In the second we showed an important role of intermediate concentrations (different from minimum and maximum values) on the speed of the front and back end of mixing zones. As a result we demonstrate a potential for improvement of existing estimates on the size of the mixing zone and suggest a theoretical approach (work in progress) for this.

On short wave-long wave interactions in the relativistic context: Application to the Relativistic Euler Equations

**Speaker:**

*Hermano Frid*- FFCLRP-USP

**Analysis and Partial Differential Equations**

**Abstract: **This talk is about recent works on short wave-long wave interactions in the relativistic context. In particular, we introduce a model of relativistic short wave-long wave interaction where the short waves are described by the massless $1+3$-dimensional Thirring model of nonlinear Dirac equation and the long waves are described by the $1+3$-dimensional relativistic Euler equations.
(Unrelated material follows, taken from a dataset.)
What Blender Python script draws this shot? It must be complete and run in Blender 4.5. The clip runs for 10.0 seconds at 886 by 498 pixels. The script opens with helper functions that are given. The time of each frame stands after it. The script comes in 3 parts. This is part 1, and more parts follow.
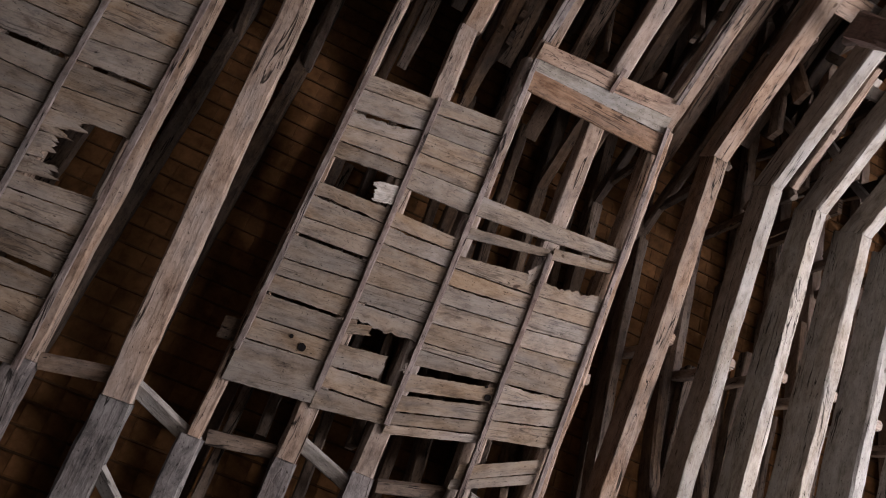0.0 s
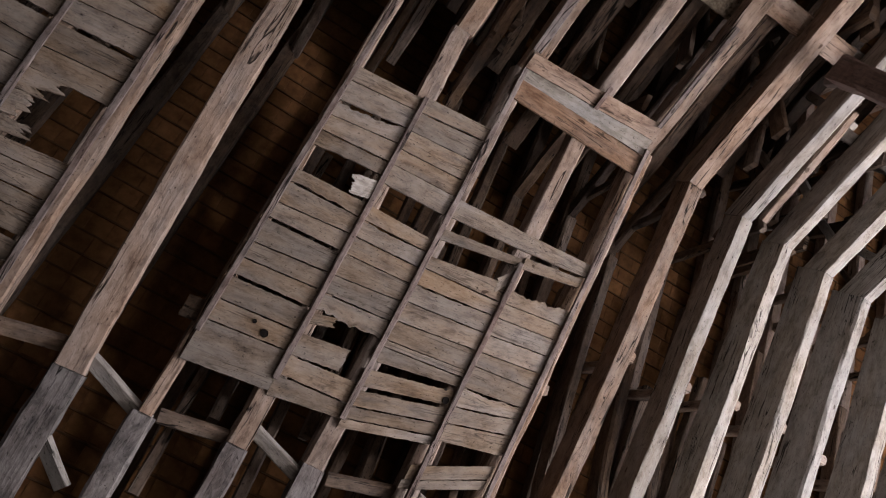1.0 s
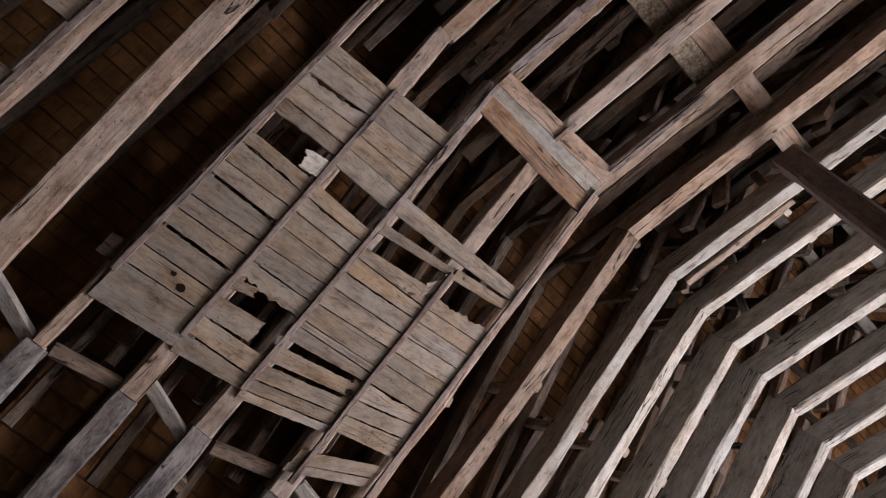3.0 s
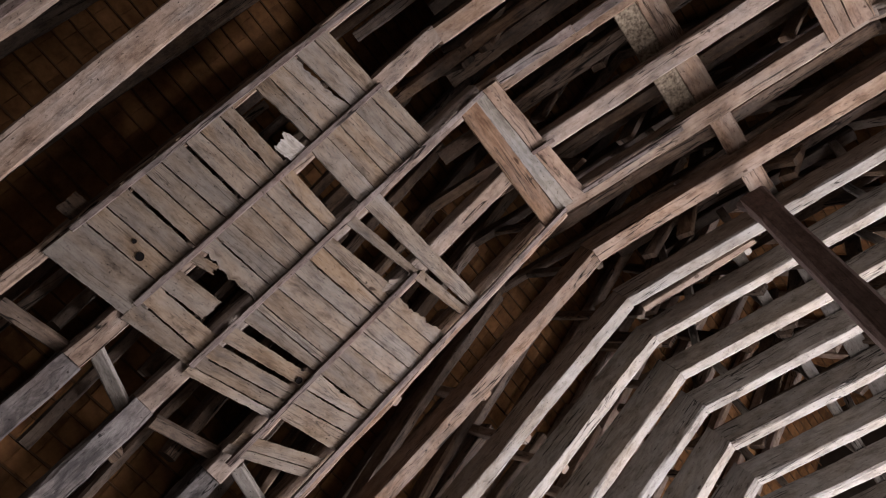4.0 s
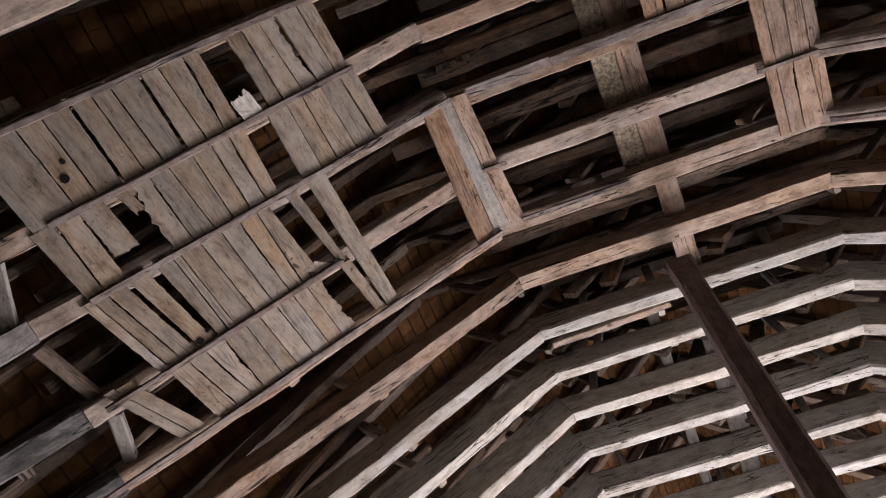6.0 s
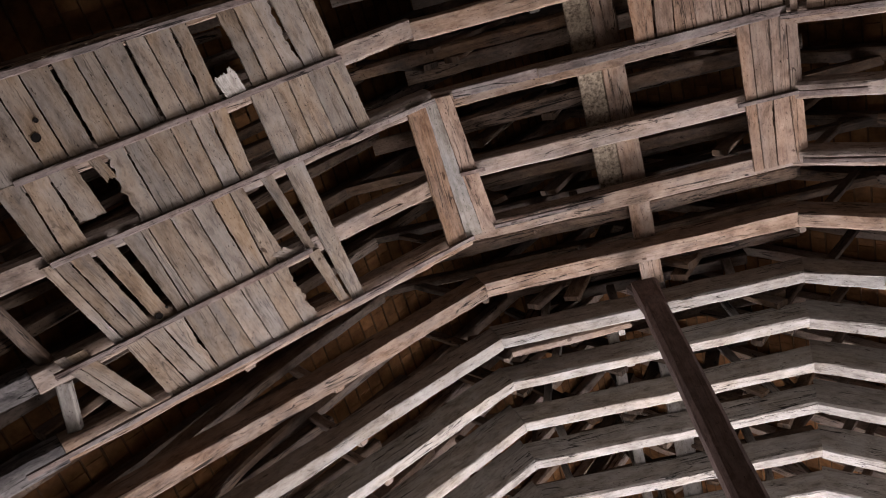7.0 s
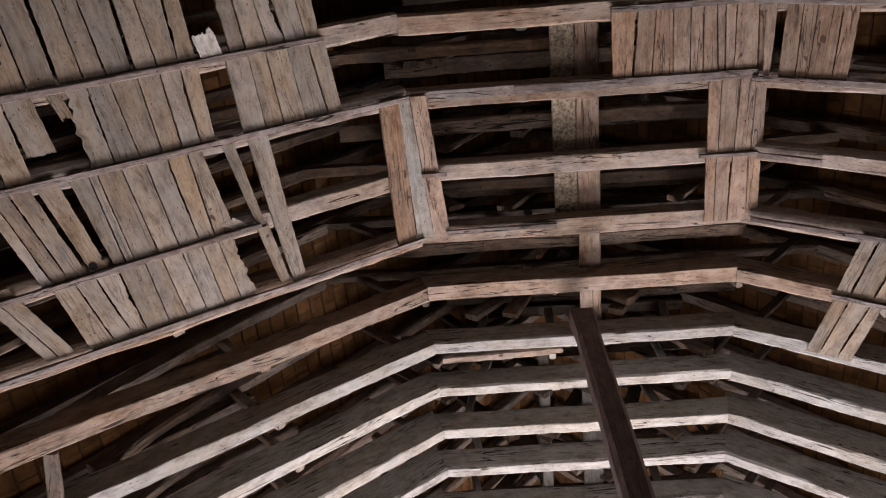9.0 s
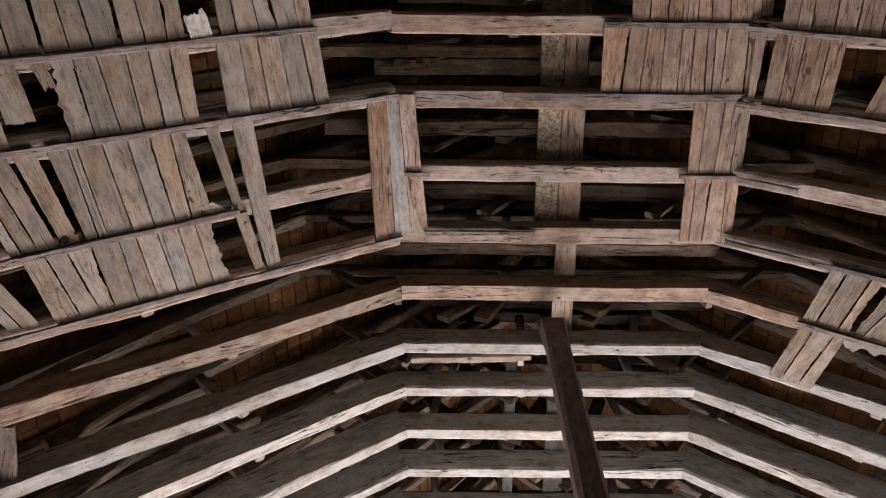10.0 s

The interaction coupling terms are modeled by a potential proportional to the relativistic specific volume in the Dirac equation and an external force proportional to the square modulus of the Dirac wave function in the relativistic Euler equation. An important feature of the model is that the Dirac equations are based on the Lagrangian coordinates of the relativistic fluid flow. In particular, an important contribution of this paper is a clear formulation of the relativistic Lagrangian transformation. This is done by means of the introduction of natural auxiliary dependent variables, rendering the discussion totally similar to the non-relativistic case. As far as the authors know the definition of the Lagrangian transformation given in this paper is new. Finally, we establish the short-time existence and uniqueness of a smooth solution of the Cauchy problem for the regularized model. This follows through the symmetrization of the relativistic Euler equation introduced by Makino and Ukai (1995) and requires a slight extension of a well known theorem of T.~Kato (1975) on quasi-linear symmetric hyperbolic systems. This is a joint work with \textsc{João Paulo Dias}.